In the past several years, media outlets in Quebec have brought to light evidence of serious corruption among politicians at the provincial and municipal levels. Amid crumbling infrastructure, citizens of Quebec have complained that awarding of public municipal contracts to private companies has cheated the population for the sake of kickbacks and graft.
After two years of provincial Liberal inaction, ostensibly out of fear of political fallout, former Premier Jean Charest created a commission to investigate government corruption related to the construction industry in November 2011. The commission, presided over by Judge France Charbonneau, began its investigation last March in a series of public hearings. Although it has come far too late, the Charbonneau Commission is a necessary first step in the process of ending institutionalized corruption.
The dramatic events unfolding around the Charbonneau inquest have confirmed many Quebecers’ fears about their province. In late September, a police detective testified to the Charbonneau Commission that construction companies paid up to 5 per cent of the value of municipal contracts to the mafia to ensure that “everything went smoothly.” According to the testimony of Lino Zambito, former vice-president of construction company Infrabec, the awarding of city contracts was privately organized by ten companies who agree to take turns at offering the lowest bid. Zambito also testified that Union Montréal, the party of mayor Gérald Tremblay, receives a 3 per cent cut of every large public works contract. If Zambito’s testimony is true, then the entire system by which municipal taxes are spent on large projects is a sham, designed to line the pockets of construction companies and to protect the role of the mafia. This is only one sample of the shocking testimony that the Charbonneau Commission has witnessed.
On October 4, police raided the offices and home of Gilles Vaillancourt, the mayor of Laval, Montreal’s largest suburb. Last Tuesday, the Montreal Police Brotherhood, a union that represents police officers but is separate from the Service de Police de la Ville de Montréal (SPVM), denounced the Union Montréal government, alleging that the administration has “zero credibility.” Meanwhile, the city’s public works projects have ground to a halt as the extent of the corruption is being investigated. The Commission will not conclude until 2014.
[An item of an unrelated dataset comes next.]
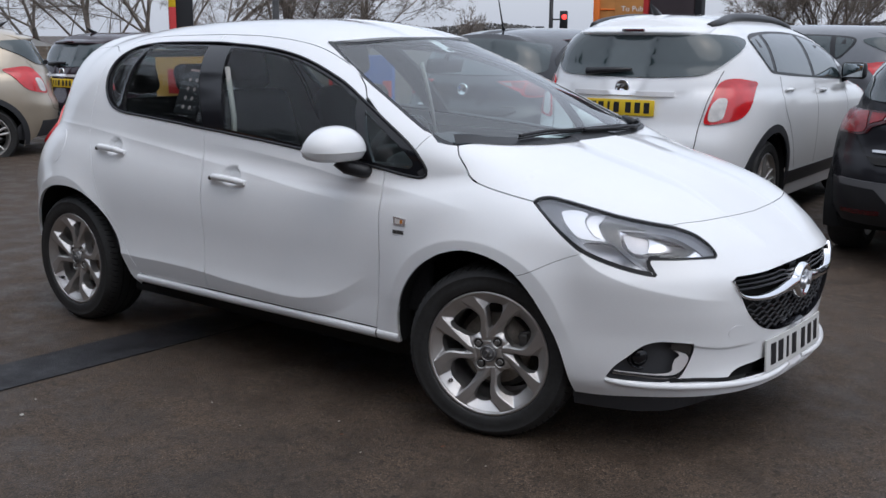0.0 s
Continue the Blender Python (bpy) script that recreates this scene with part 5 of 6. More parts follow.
    for x in (0.0, -base):
        for side in (1, -1):
            build_wheel(car, pose(x, -spec["track"] * side, hub, 0, 0, 0 if side > 0 else 180), "twin", rad, rad * 0.70, SATIN if spec.get("bright") else ALLOY, 0.2, False)
    return car


SUV = dict(
    shell=Shell(dict(
        plan=[(-3.4, 0.84), (-2.5, 0.885), (-1.2, 0.885), (0.0, 0.88), (0.9, 0.86)],
        side=[(0.1, 0.90), (0.3, 0.95), (0.5, 0.985), (0.75, 1.0), (0.95, 0.985), (1.1, 0.955), (1.2, 0.93)],
        nose=[(0.2, 0.80), (0.5, 0.88), (0.8, 0.86), (1.0, 0.80)],
        tail=[(0.2, -3.20), (0.45, -3.33), (0.65, -3.36), (0.80, -3.31), (1.05, -3.27), (1.2, -3.22)],
        deck=[(-3.4, 1.22), (-2.4, 1.22), (-0.6, 1.12), (-0.1, 1.10), (0.4, 1.04), (0.8, 0.95), (0.95, 0.85)],
        roof=[(-3.33, 1.0), (-3.26, 1.16), (-3.14, 1.38), (-3.06, 1.50), (-2.9, 1.545), (-2.4, 1.565), (-1.7, 1.575), (-1.2, 1.55), (-0.8, 1.47), (-0.3, 1.22), (0.05, 1.08), (0.3, 0.95)],
        cabin=[(0.9, 0.85), (1.05, 0.835), (1.3, 0.745), (1.5, 0.655), (1.65, 0.58)],
        cabin_plan=curve([(-3.3, 0.88), (-2.7, 0.97), (-1.8, 1.0), (-0.6, 1.0), (-0.2, 0.93), (0.05, 0.82)]), cab_front=0.05,
        x_front=-0.1, n_front=2.6, x_rear=-2.45, n_rear=3.6, z_low=0.75, k_low=4.5, m=3.0, z_cab=1.0, k_cab=5.0, m_cab=2.8)),
    cladding=True, base=2.555, hub=0.335, rad=0.335, bottom=0.30, track=0.73,
    tail=[(-3.04, 0.30), (-3.10, 0.50), (-3.12, 0.75), (-3.10, 0.95), (-3.06, 1.10), (-3.02, 1.25), (-2.98, 1.36), (-2.94, 1.43)],
    nose=[(0.62, 0.30), (0.66, 0.50), (0.64, 0.75), (0.58, 0.92)],
    rail=[(0.58, 0.92), (0.2, 1.0), (-0.2, 1.10), (-0.6, 1.30), (-0.95, 1.43), (-1.3, 1.49), (-1.9, 1.51), (-2.5, 1.49), (-2.94, 1.43)],
    dlo=[(-0.30, 1.10), (-0.70, 1.27), (-1.05, 1.38), (-1.5, 1.435), (-2.0, 1.445), (-2.40, 1.430), (-2.56, 1.408), (-2.605, 1.375), (-2.595, 1.31), (-2.51, 1.20), (-2.46, 1.155), (-2.38, 1.14), (-2.0, 1.115), (-1.2, 1.08), (-0.6, 1.06)],
    panes={"front_pane": [(-0.72, 1.25), (-1.05, 1.365), (-1.42, 1.415), (-1.42, 1.10), (-0.66, 1.075)],
           "rear_pane": [(-1.50, 1.42), (-2.0, 1.428), (-2.26, 1.418), (-2.34, 1.155), (-1.50, 1.105)],
           "rear_quarter_pane": [(-2.33, 1.415), (-2.52, 1.395), (-2.575, 1.368), (-2.565, 1.315), (-2.49, 1.21), (-2.44, 1.17), (-2.405, 1.162)]},
    patches=[("rdiag", [(-1.854, 0.818), (-1.833, 0.911), (-1.783, 1.012), (-1.721, 1.093), (-1.616, 1.118), (-1.45, 1.10), (-1.391, 1.082), (-1.449, 1.013), (-1.521, 0.907), (-1.594, 0.852), (-1.722, 0.824)], "lamp", "tail_lamp"),
             ("rdiag", [(-1.815, 0.923), (-1.763, 0.980), (-1.697, 0.980), (-1.712, 0.911), (-1.741, 0.848), (-1.828, 0.836)], CLEAR_LENS, "reverse_lamp"),
             ("side", [(-2.97, 0.30), (-2.97, 0.46), (-2.90, 0.47), (-2.86, 0.36), (-2.86, 0.30)], PLASTIC, "arch_trim"),
             ("side", [(-0.40, 0.30), (-0.40, 0.40), (-2.15, 0.40), (-2.15, 0.30)], TRIM, "sill_panel")],
    rear=[("rear", [(-0.60, 1.405), (-0.30, 1.418), (0, 1.422), (0.30, 1.418), (0.60, 1.405), (0.655, 1.375), (0.68, 1.325), (0.675, 1.285), (0.645, 1.235), (0.59, 1.175), (0.53, 1.142), (0.40, 1.128), (0, 1.118),
                    (-0.40, 1.128), (-0.53, 1.142), (-0.59, 1.175), (-0.645, 1.235), (-0.675, 1.285), (-0.68, 1.325), (-0.655, 1.375)], CAR_GLASS, "rear_window"),
          ("rear", [(-0.70, 0.32), (-0.70, 0.50), (0.70, 0.50), (0.70, 0.32)], PLASTIC, "bumper_panel"),
                    ("rear", [(-0.38, 0.992), (-0.38, 1.024), (0.38, 1.024), (0.38, 0.992)], BRIGHT, "chrome_strip")],
    seams=[[(-1.45, 1.06), (-1.46, 0.8), (-1.44, 0.42)], [(-0.55, 1.05), (-0.52, 0.8), (-0.5, 0.42)], [(-2.30, 1.12), (-2.32, 0.9), (-2.2, 0.75), (-2.05, 0.55), (-1.98, 0.42)]],
    rear_seams=[[(0.64, 1.17), (0.60, 1.0), (0.56, 0.80), (0.52, 0.62), (-0.52, 0.62), (-0.56, 0.80), (-0.60, 1.0), (-0.64, 1.17)]],
    handles=[(-1.25, 0.99), (-2.15, 1.02)], mirror=(-0.62, 1.08), screen=[(-0.02, -0.60), (-0.3, -0.68), (-0.6, -0.66), (-0.95, -0.58), (-1.1, -0.54)],
    spoiler=(1.475, 1.440, 1.405, 0.50, 0.055), mirror_paint=TRIM, plate=(0.912, 0.012, YELLOW), badge=(0.0, 1.052, 0.055), wiper=(1.155, -0.30, 0.05), fin=-2.75, rails=[(-2.85, 1.46), (-2.4, 1.505), (-1.9, 1.515), (-1.4, 1.50), (-1.15, 1.46)])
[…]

Despite the persistence of a defeatist plus-ça-change attitude toward the pervasiveness of corruption in Montreal, the Charbonneau Commission has helped to galvanize the population to express their outrage. In contrast to the low turnout rate for municipal elections, a recent poll commissioned by La Presse found that 43 per cent of respondents demanded the immediate resignation of Mayor Tremblay. Last Friday, demonstrations took place at City Hall to demand that Tremblay resign. If citizens are to take control of Montreal from the hands of the mafia and corrupt politicians, then Montrealers must demand accountability from their representatives, through direct action and the vote. Regardless, to begin this process, Tremblay must resign.